Now that we are really into New Mexico, I’m starting to believe we will actually finish the trail this year. There are still a lot of miles to go, but with the warmer weather, I think we can make it before winter closes in. In Montana, Mexico seemed impossibly far away. In Colorado, winter menaced us, raising the possibility of an incomplete hike if we decided to jump south, leaving the snowy high country. But now we’re back to moving slowly but steadily southward, section by section, week by week. I worry a little that weeks of sage and drought will affect my enthusiasm, but I also know there will be interesting places, with some nice walking, lots of sunsets, encounters with people and wildlife, to liven the journey. In six weeks, anything can happen. So I don’t worry too much. I haven’t been bored yet. Why would I start now?

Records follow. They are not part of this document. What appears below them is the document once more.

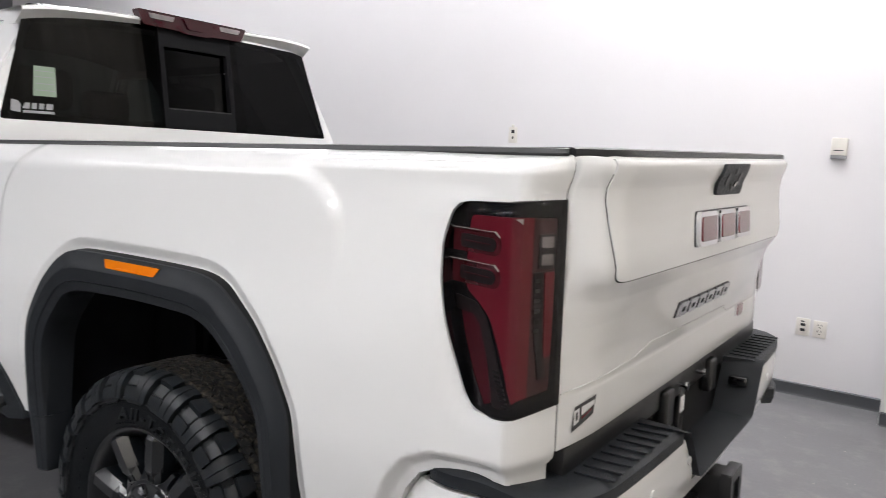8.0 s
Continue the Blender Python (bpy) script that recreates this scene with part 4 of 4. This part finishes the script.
for a0, a1, r, n in ((96, 112, .2875, 7), (60, 78, .2875, 6), (148, 174, .300, 8), (152, 172, .322, 7), (-38, -12, .295, 9), (-60, -45, .318, 6)):
    for k in range(n):
        b = box_bm(-.0035, .0035, -.0025, .0025, -.0012, .0012)
        part("sidewall_mark", on_sidewall(b, a0 + (a1 - a0) * k / (n - 1), r, -.0065 if r < .295 else -.0105), SIDEWALL, wheel)

# pale specks of dried spray on the sidewall
b = bmesh.new()
spray = random.Random(12)
for k in range(120):
    a, r = radians(spray.gauss(38, 12)), spray.uniform(.292, .350)
    c, e = spray.uniform(.0004, .0012), spray.uniform(0, 6.28)
    b.faces.new([b.verts.new((r * math.cos(a) + c * math.cos(e + q * 1.57) * spray.uniform(.5, 1.4), -.0152 + abs(r - .325) * .08, r * math.sin(a) + c * math.sin(e + q * 1.57))) for q in range(4)])
tagged(part("spray_specks", b, GRIT, wheel, "pale dried specks on the sidewall"), kind="stuff")

# spokes: a narrow stem at the hub, then a coffin-shaped blade with wide bevelled flanks
STEM = [(.094, .013, .023, .030, .030), (.112, .013, .024, .031, .021), (.132, .014, .0255, .033, .0160), (.168, .0145, .0285, .036, .0125)]
BLADE = [(.144, .010, .0265, .035, .0115), (.158, .0150, .0300, .038, .0055), (.200, .0155, .0325, .040, .003), (.249, .0150, .0340, .042, .0035), (.264, .0145, .0340, .042, .014)]
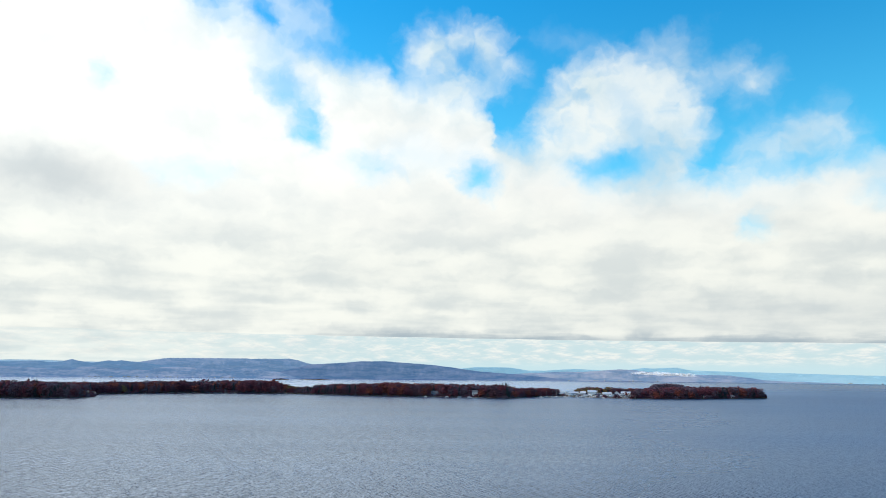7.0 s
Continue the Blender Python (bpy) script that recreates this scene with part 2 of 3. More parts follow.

Tuesday, October 26 - rest day in Cuba
We tried to leave town, but were so tired after another sleepless night we just couldn’t do it. So we went to the library to check our e-mail, checked out every grocery in town, (numerous, but limited in stock), ate lunch at a nice Mexican restaurant, found some used books at a general store, and napped and read all afternoon. Jeannie, the motel manager, invited all the hotel guests for a free dinner, buffet style. No one bothered to stay and chat except Jim and me. While we enjoyed lasagna, sweet and sour pork, tempura, fried rice, and peach cobbler, a couple of guests came in, filled their plates and left. Odd. I’m not sure whether she expected our behavior or theirs, but it seemed rude to respond to her kindness by just grabbing food and running. The motel managers along the CDT have been some of the best trail angels I’ve ever met. It’s surprising when you consider how many strangers they meet every day, but several of them have really gone out of their way to help us. It was a pleasant surprise. We do appreciate the time and effort (and sometimes money, in the form of reduced rates) they’ve been willing to give. We didn’t expect it out here.